Dominik Richert, Beste Gelegenheit zum Sterben, Knesebeck & Schuler, 1989, p. 109-110.
Lettre d'un soldat du Landsturm, à Fribourg, à son frère (1916)
« Mon cher ! Comme tu le vois, le vieux amaigri a été mis bon pour le service. A l'armée tout va incroyablement vite, ce n'est pas la peine de râler ou de raisonner, il faut que ça marche. Je suis maintenant soldat depuis dix semaines, j'ai fait mes classes à Heitersheim au 142e pour le service de garnison. J'ai été muté ici depuis 14 jours et je dois maintenant monter la garde tous les deux jours. Tu penses bien, cher frère, que ça a été dur jusqu'à ce que je sois formé, ça craquait parfois dans les vieux os si raides. Ici ce n'est pas trop mal, je peux souvent aller voir ma famille. Jules est de nouveau en Pologne et Fritz dans la Somme... Meilleurs voeux pour un Noël paisible avec un baiser fraternel, ton frère Fritz ».
Fritz Roess, Moi, Fritz Roess, paysan et poète, SALDE, 2020, p. 117, traduction par Philippe Elsass.
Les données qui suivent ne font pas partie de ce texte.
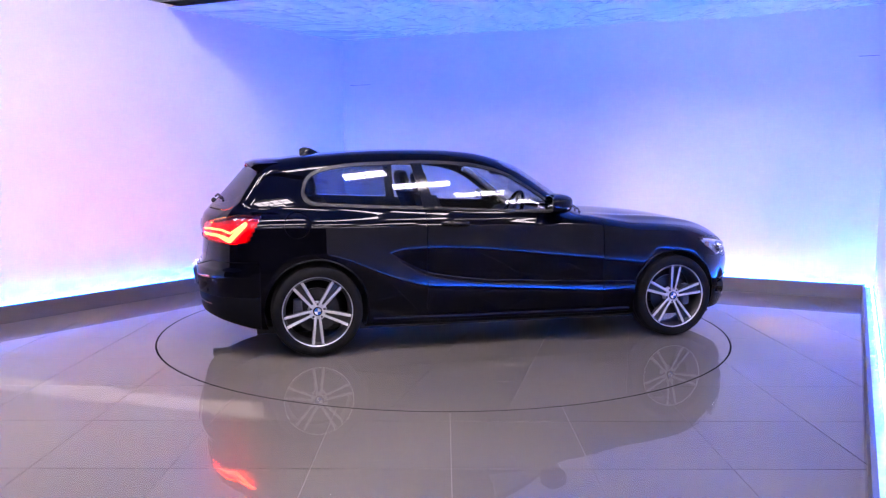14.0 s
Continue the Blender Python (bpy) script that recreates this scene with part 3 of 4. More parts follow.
# ---- wheels ----
def wheel(name, sx, side, turn):
    """A five double-spoke alloy wheel with its tyre; side +1 is the car's left."""
    face = pose(sx, side * 0.757, WHEEL_Z, -90 * side)
    w = part(name, lathe([(0.236, -0.098), (0.226, -0.085), (0.214, -0.045), (0.212, 0.05), (0.222, 0.082), (0.236, 0.098), (0.226, 0.082), (0.218, 0.05),
                          (0.219, -0.045), (0.23, -0.09)], 64, closed=True), M_ALLOYDARK, car, "dark alloy wheel with bright double spokes")
    w.matrix_basis = face
    groove = []
    for h in (-0.05, 0.0, 0.05):
        groove += [(0.312, h - 0.006), (0.304, h - 0.005), (0.304, h + 0.005), (0.312, h + 0.006)]
    part("tyre", lathe([(0.232, -0.096), (0.25, -0.104), (0.275, -0.109), (0.298, -0.101), (0.308, -0.088), (0.311, -0.072)] + groove +
                       [(0.311, 0.072), (0.308, 0.088), (0.298, 0.101), (0.275, 0.109), (0.25, 0.107), (0.238, 0.098), (0.225, 0.0)], 72, closed=True), M_RUBBER, w)
    part("rim_lip", lathe([(0.2325, 0.096), (0.235, 0.1), (0.2385, 0.1035), (0.2395, 0.099), (0.237, 0.096), (0.2325, 0.092)], 72, closed=True), M_ALLOY, w, "bright machined lip")
    for k in range(5):
        a = turn + 72 * k
        bm, face_bm = bmesh.new(), bmesh.new()
        for s in (1, -1):
            n = 9
            rows, tops = [], []
            for i in range(n):
                t = i / (n - 1)
                r = 0.03 + 0.196 * t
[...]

Fritz Roess (Coll. Roess).
Version originale allemande
« Lieber Bruder! Siehst du, nun haben sie mich alten steifen ausgedünnten auf gut gemacht. Beim Militär geht alles unheimlich schnell, auch nützt kein mucksen und räsonieren nichts, es muß einfach gehen. Bin nun zehn Wochen Soldat, wurde in Heitersheim bei dem 142. ausgebildet für Garnisonsdienst. Bin seit 14 Tagen hierher versetzt worden und muß nun alle ander Tage Wache schieben. Meinst, lieber Bruder, das ware harte Wochen bis die ersten Griffe beigebracht waren, da knackte es ab und zu in den alten steifen Knochen. Hier gefällt mir's nun nicht übel, kann oft heim zu meinen Lieben. Julius ist wieder in Polen und Fritz an der Somme... dir eine friedliche Fest wünschend mit Bruderkuß, dein Bruder Fritz ».
Fritz Roess, Moi, Fritz Roess, paysan et poète, SALDE, 2020, p. 116.